▶ [WORK REQUIRED]:
Everything from the line containing "return Matrix.Translation(eye) @" through the line containing "scene.view_settings.use_white_balance |= len(values)" must be quoted exactly; everything else is left out.

▶ [INFORMATION GIVEN]:

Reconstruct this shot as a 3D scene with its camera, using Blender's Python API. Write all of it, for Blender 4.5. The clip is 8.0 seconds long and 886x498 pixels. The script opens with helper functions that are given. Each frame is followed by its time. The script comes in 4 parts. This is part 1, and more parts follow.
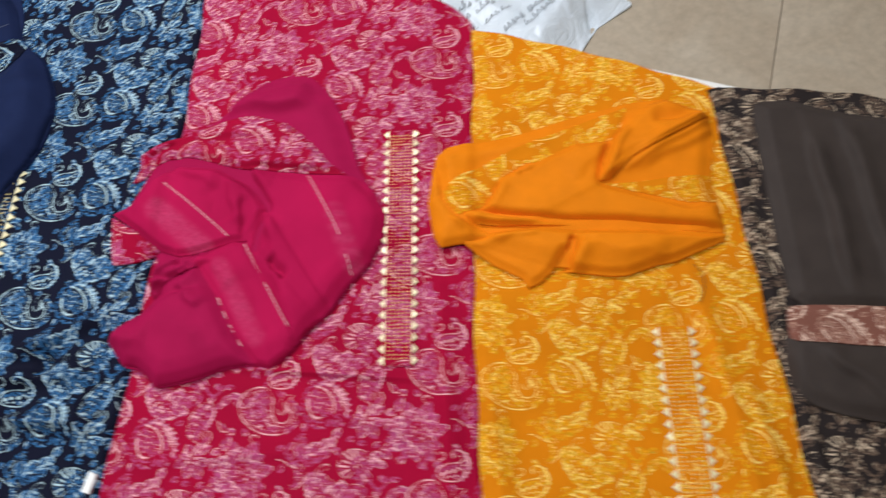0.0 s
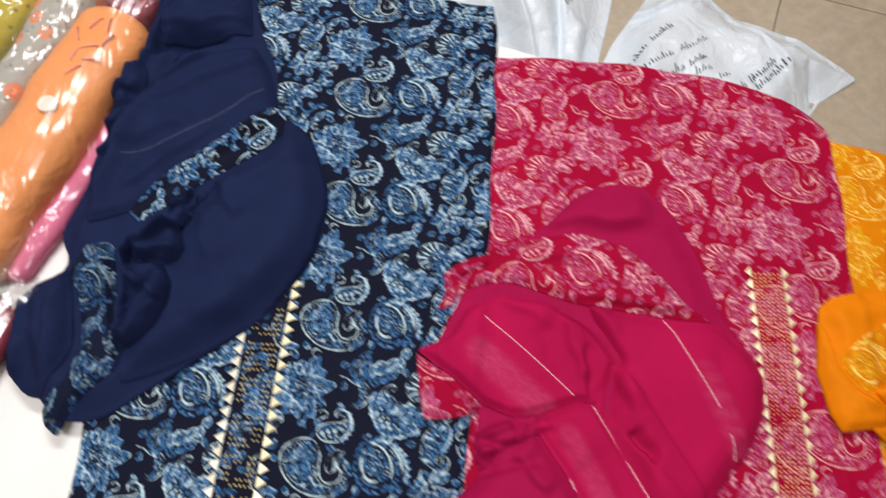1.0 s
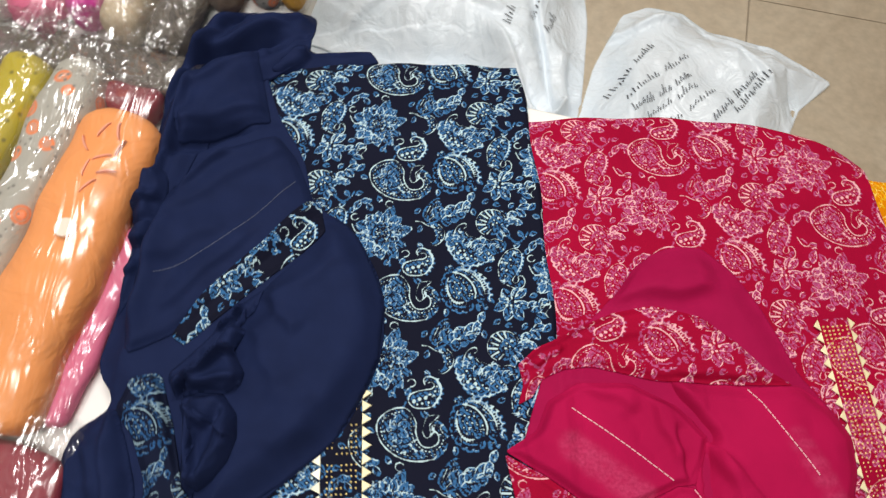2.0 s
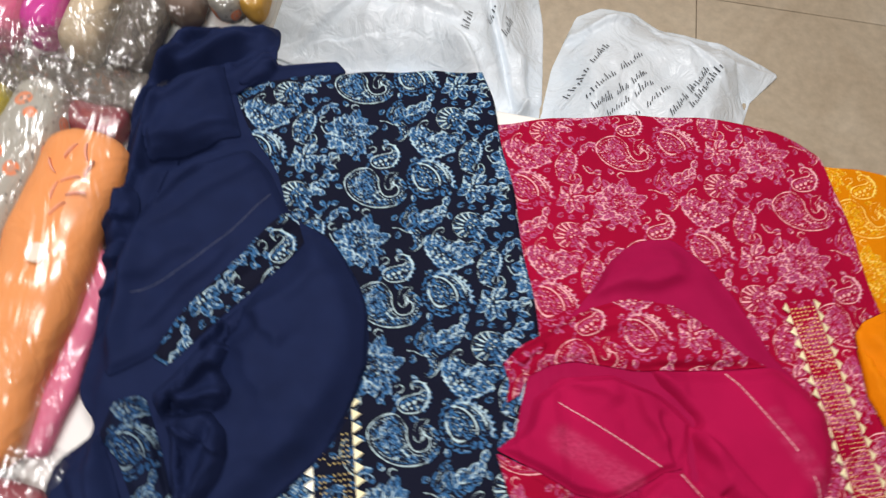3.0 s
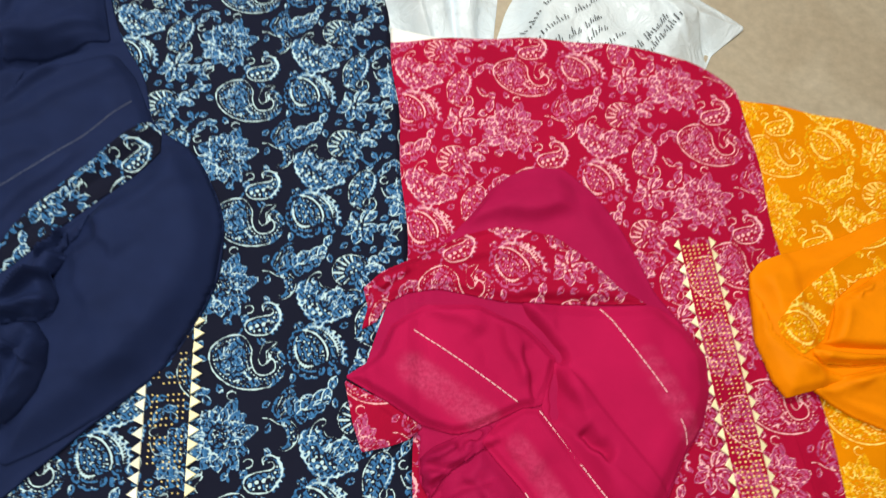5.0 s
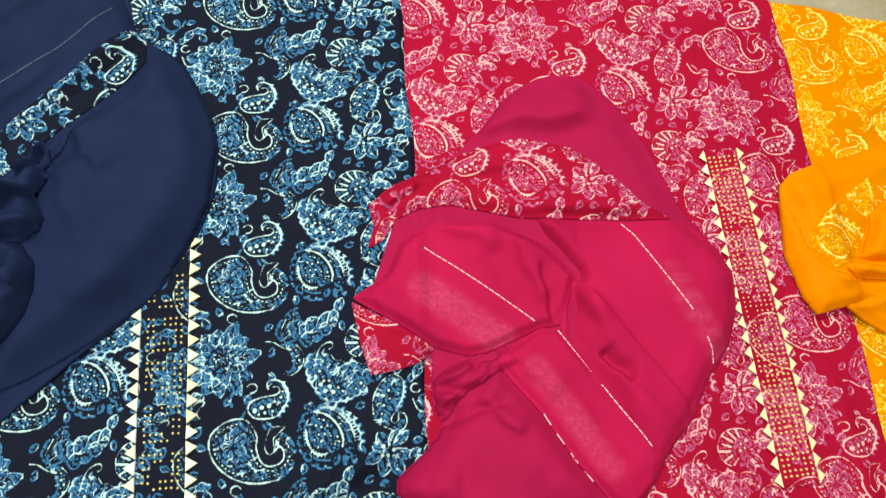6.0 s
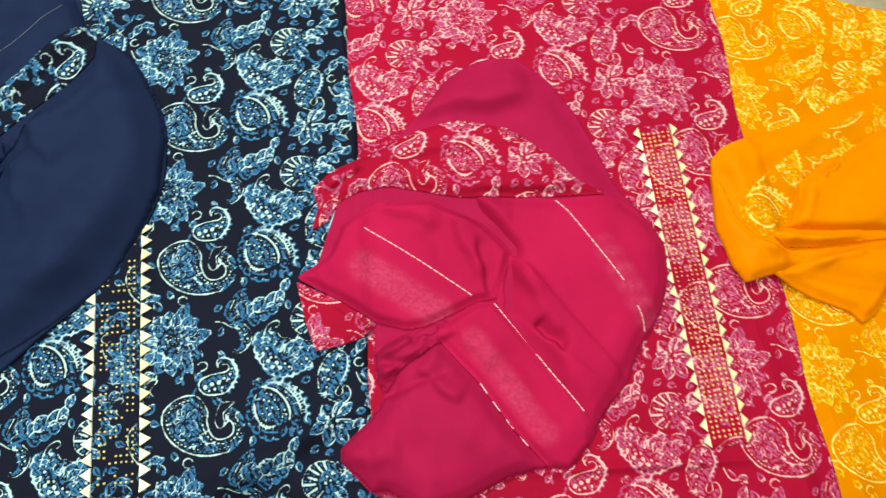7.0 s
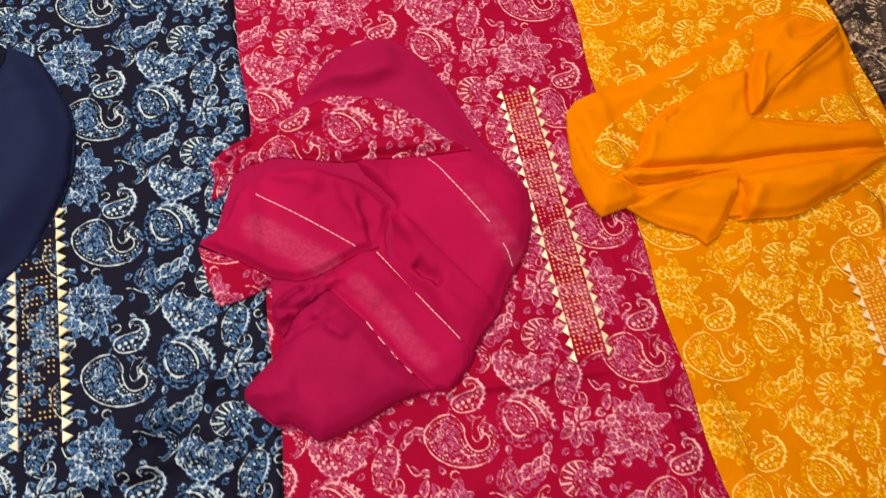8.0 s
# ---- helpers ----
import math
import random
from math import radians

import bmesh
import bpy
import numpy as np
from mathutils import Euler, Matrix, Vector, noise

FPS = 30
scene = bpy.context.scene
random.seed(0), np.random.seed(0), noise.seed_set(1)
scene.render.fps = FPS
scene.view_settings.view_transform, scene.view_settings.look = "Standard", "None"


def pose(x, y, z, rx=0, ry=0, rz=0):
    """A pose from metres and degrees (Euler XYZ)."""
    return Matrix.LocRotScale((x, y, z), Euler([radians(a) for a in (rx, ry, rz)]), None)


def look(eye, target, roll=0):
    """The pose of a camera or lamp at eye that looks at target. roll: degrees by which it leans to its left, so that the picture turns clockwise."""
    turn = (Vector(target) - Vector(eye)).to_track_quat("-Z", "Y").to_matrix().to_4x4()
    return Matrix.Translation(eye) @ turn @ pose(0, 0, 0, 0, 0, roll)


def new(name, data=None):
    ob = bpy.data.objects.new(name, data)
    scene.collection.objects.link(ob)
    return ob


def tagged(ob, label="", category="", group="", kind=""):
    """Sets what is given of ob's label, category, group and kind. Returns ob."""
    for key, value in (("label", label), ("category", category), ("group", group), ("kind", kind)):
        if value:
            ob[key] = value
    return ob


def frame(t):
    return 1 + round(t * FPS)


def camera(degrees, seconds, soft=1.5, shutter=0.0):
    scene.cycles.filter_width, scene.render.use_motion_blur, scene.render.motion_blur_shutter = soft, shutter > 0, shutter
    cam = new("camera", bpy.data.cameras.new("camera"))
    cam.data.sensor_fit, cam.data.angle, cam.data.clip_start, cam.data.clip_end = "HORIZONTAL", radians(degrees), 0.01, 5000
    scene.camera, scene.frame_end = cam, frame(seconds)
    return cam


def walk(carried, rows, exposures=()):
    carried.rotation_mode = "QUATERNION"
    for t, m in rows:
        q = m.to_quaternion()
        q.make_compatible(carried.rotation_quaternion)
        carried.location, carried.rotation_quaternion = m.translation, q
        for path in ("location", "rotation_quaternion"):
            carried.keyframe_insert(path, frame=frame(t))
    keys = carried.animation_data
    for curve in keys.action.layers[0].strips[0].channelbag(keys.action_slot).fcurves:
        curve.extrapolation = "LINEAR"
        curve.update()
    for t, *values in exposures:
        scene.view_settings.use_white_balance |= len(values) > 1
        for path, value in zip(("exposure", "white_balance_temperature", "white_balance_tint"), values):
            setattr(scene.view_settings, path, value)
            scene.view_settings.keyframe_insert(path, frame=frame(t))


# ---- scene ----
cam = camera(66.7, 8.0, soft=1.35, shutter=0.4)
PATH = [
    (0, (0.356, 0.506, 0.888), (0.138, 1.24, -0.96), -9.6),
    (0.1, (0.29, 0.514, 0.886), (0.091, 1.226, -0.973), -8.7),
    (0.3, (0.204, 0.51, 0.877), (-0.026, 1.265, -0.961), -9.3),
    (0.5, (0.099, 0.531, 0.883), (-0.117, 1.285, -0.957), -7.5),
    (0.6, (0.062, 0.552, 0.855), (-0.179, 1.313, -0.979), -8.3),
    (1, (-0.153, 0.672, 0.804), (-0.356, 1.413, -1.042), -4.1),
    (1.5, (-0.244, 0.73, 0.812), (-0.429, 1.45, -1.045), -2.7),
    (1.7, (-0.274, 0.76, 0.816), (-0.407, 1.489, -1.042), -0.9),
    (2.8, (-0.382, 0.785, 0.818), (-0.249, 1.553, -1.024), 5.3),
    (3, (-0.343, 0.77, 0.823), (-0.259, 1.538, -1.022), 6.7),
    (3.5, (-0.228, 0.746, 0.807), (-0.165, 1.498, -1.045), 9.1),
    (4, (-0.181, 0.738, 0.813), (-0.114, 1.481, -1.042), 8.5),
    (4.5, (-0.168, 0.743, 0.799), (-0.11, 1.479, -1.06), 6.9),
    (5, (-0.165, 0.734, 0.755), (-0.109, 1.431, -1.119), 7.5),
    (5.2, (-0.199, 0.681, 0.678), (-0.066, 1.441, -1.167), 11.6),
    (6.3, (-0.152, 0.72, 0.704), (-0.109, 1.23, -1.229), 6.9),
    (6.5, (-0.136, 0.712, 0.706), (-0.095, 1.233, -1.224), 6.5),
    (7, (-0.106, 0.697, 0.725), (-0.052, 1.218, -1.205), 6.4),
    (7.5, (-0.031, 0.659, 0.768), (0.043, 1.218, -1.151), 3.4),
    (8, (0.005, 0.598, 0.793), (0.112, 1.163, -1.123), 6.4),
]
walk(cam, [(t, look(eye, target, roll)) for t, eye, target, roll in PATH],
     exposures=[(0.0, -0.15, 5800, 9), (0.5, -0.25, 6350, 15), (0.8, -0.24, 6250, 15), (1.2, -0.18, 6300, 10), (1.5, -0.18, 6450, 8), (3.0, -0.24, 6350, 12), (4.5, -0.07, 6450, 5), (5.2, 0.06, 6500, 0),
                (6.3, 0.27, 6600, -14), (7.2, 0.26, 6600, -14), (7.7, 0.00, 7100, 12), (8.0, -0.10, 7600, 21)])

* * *

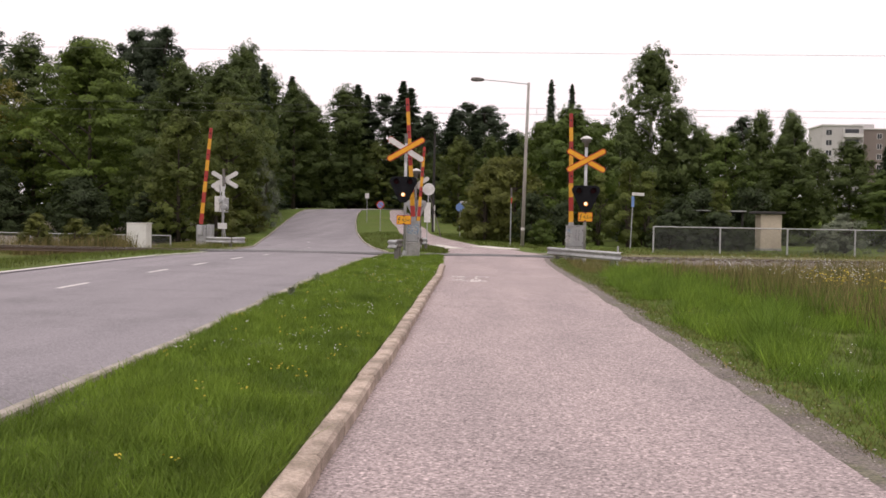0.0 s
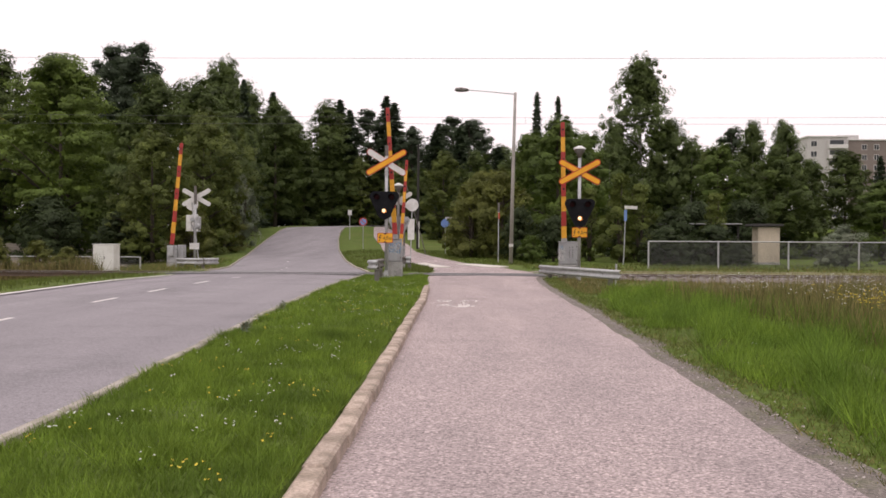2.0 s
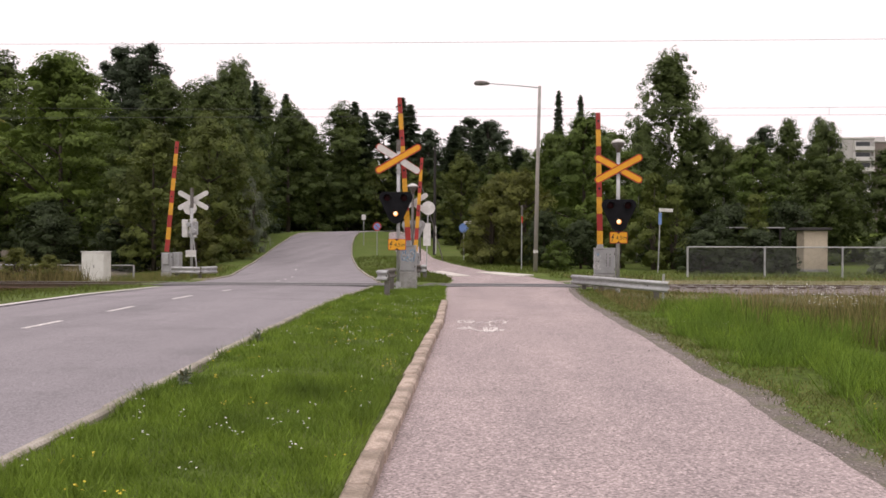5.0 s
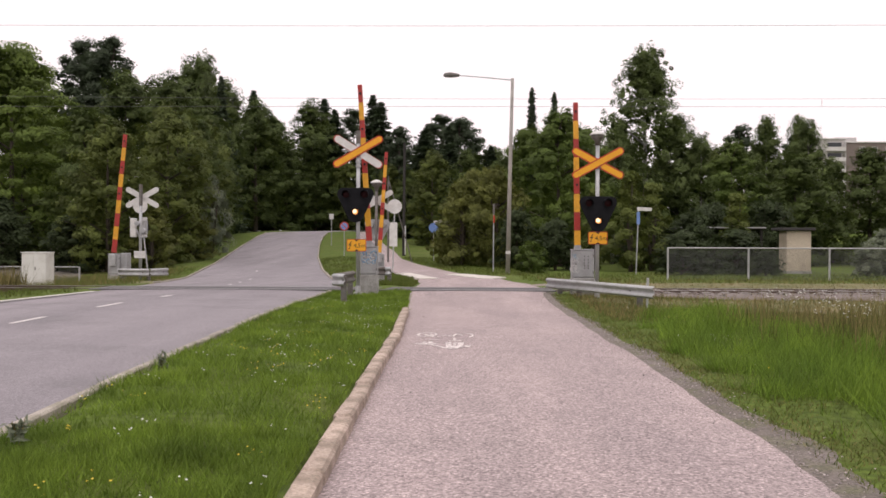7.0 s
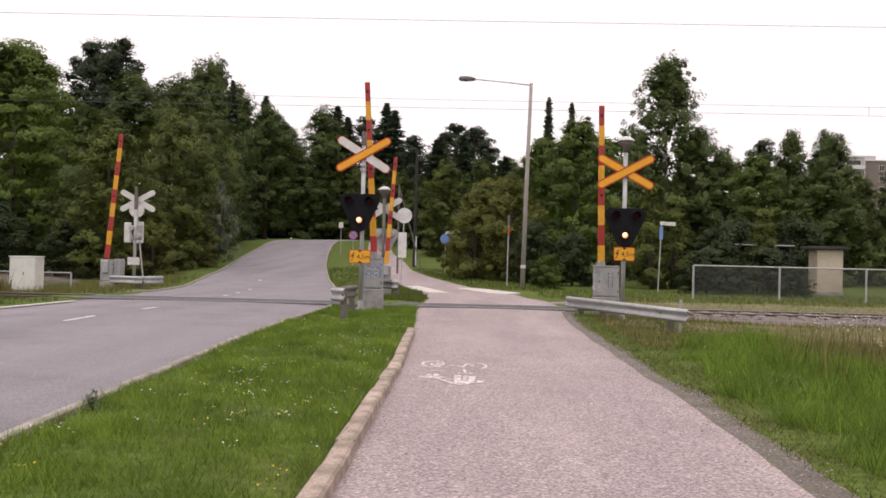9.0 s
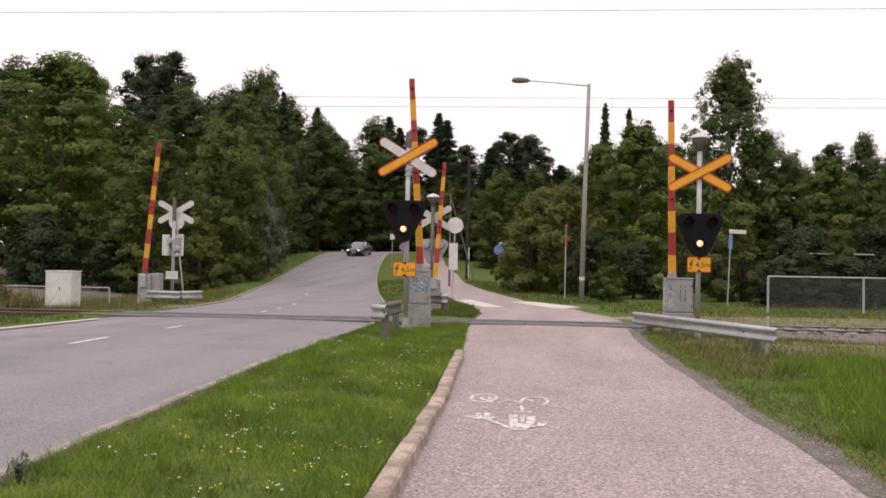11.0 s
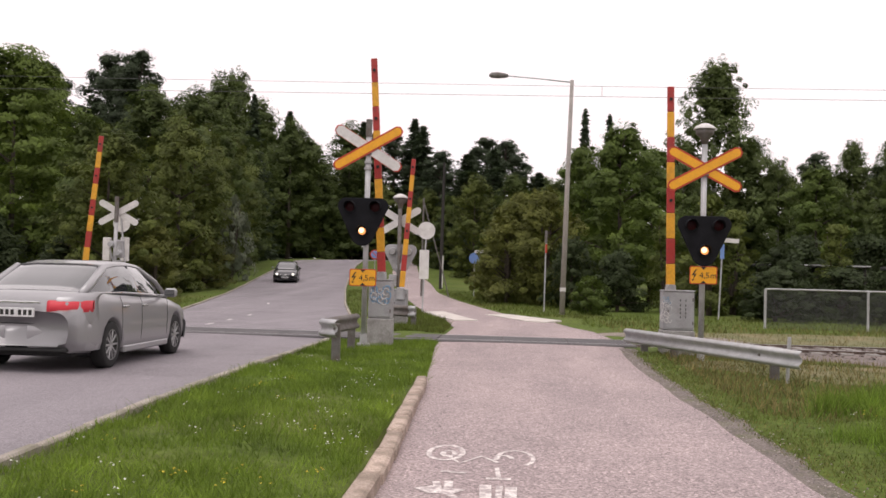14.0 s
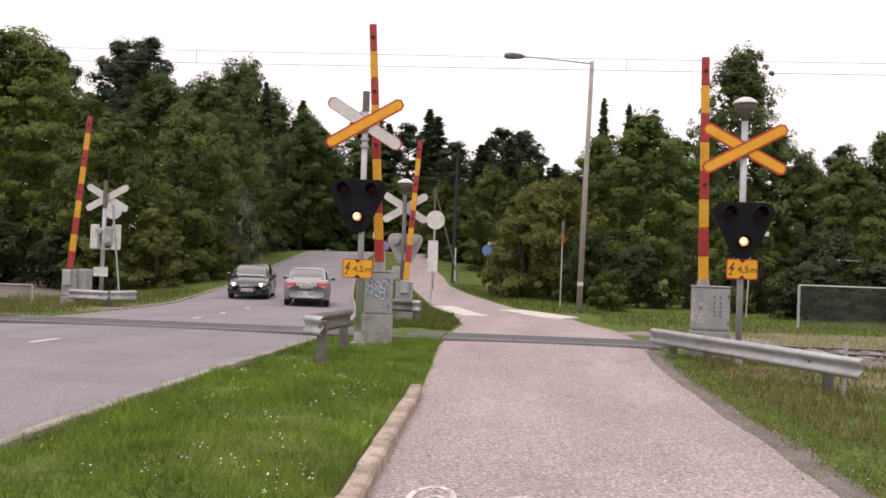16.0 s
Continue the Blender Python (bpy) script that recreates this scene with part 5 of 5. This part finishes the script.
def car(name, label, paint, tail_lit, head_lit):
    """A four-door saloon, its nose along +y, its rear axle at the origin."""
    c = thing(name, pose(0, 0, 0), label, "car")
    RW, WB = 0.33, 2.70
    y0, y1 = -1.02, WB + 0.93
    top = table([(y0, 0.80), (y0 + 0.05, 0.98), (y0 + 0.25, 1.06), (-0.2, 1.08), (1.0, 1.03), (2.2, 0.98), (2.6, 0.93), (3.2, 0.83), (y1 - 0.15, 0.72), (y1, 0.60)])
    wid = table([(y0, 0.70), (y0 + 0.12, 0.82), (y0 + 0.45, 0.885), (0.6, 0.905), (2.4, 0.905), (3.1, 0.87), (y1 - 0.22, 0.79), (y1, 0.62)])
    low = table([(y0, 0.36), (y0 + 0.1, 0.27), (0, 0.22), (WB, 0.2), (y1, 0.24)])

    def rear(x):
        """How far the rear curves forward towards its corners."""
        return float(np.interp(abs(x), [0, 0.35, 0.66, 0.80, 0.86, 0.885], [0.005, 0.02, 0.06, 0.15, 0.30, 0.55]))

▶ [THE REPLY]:
    return Matrix.Translation(eye) @ turn @ pose(0, 0, 0, 0, 0, roll)


def new(name, data=None):
    ob = bpy.data.objects.new(name, data)
    scene.collection.objects.link(ob)
    return ob


def tagged(ob, label="", category="", group="", kind=""):
    """Sets what is given of ob's label, category, group and kind. Returns ob."""
    for key, value in (("label", label), ("category", category), ("group", group), ("kind", kind)):
        if value:
            ob[key] = value
    return ob


def frame(t):
    return 1 + round(t * FPS)


def camera(degrees, seconds, soft=1.5, shutter=0.0):
    scene.cycles.filter_width, scene.render.use_motion_blur, scene.render.motion_blur_shutter = soft, shutter > 0, shutter
    cam = new("camera", bpy.data.cameras.new("camera"))
    cam.data.sensor_fit, cam.data.angle, cam.data.clip_start, cam.data.clip_end = "HORIZONTAL", radians(degrees), 0.01, 5000
    scene.camera, scene.frame_end = cam, frame(seconds)
    return cam


def walk(carried, rows, exposures=()):
    carried.rotation_mode = "QUATERNION"
    for t, m in rows:
        q = m.to_quaternion()
        q.make_compatible(carried.rotation_quaternion)
        carried.location, carried.rotation_quaternion = m.translation, q
        for path in ("location", "rotation_quaternion"):
            carried.keyframe_insert(path, frame=frame(t))
    keys = carried.animation_data
    for curve in keys.action.layers[0].strips[0].channelbag(keys.action_slot).fcurves:
        curve.extrapolation = "LINEAR"
        curve.update()
    for t, *values in exposures:
        scene.view_settings.use_white_balance |= len(values) > 1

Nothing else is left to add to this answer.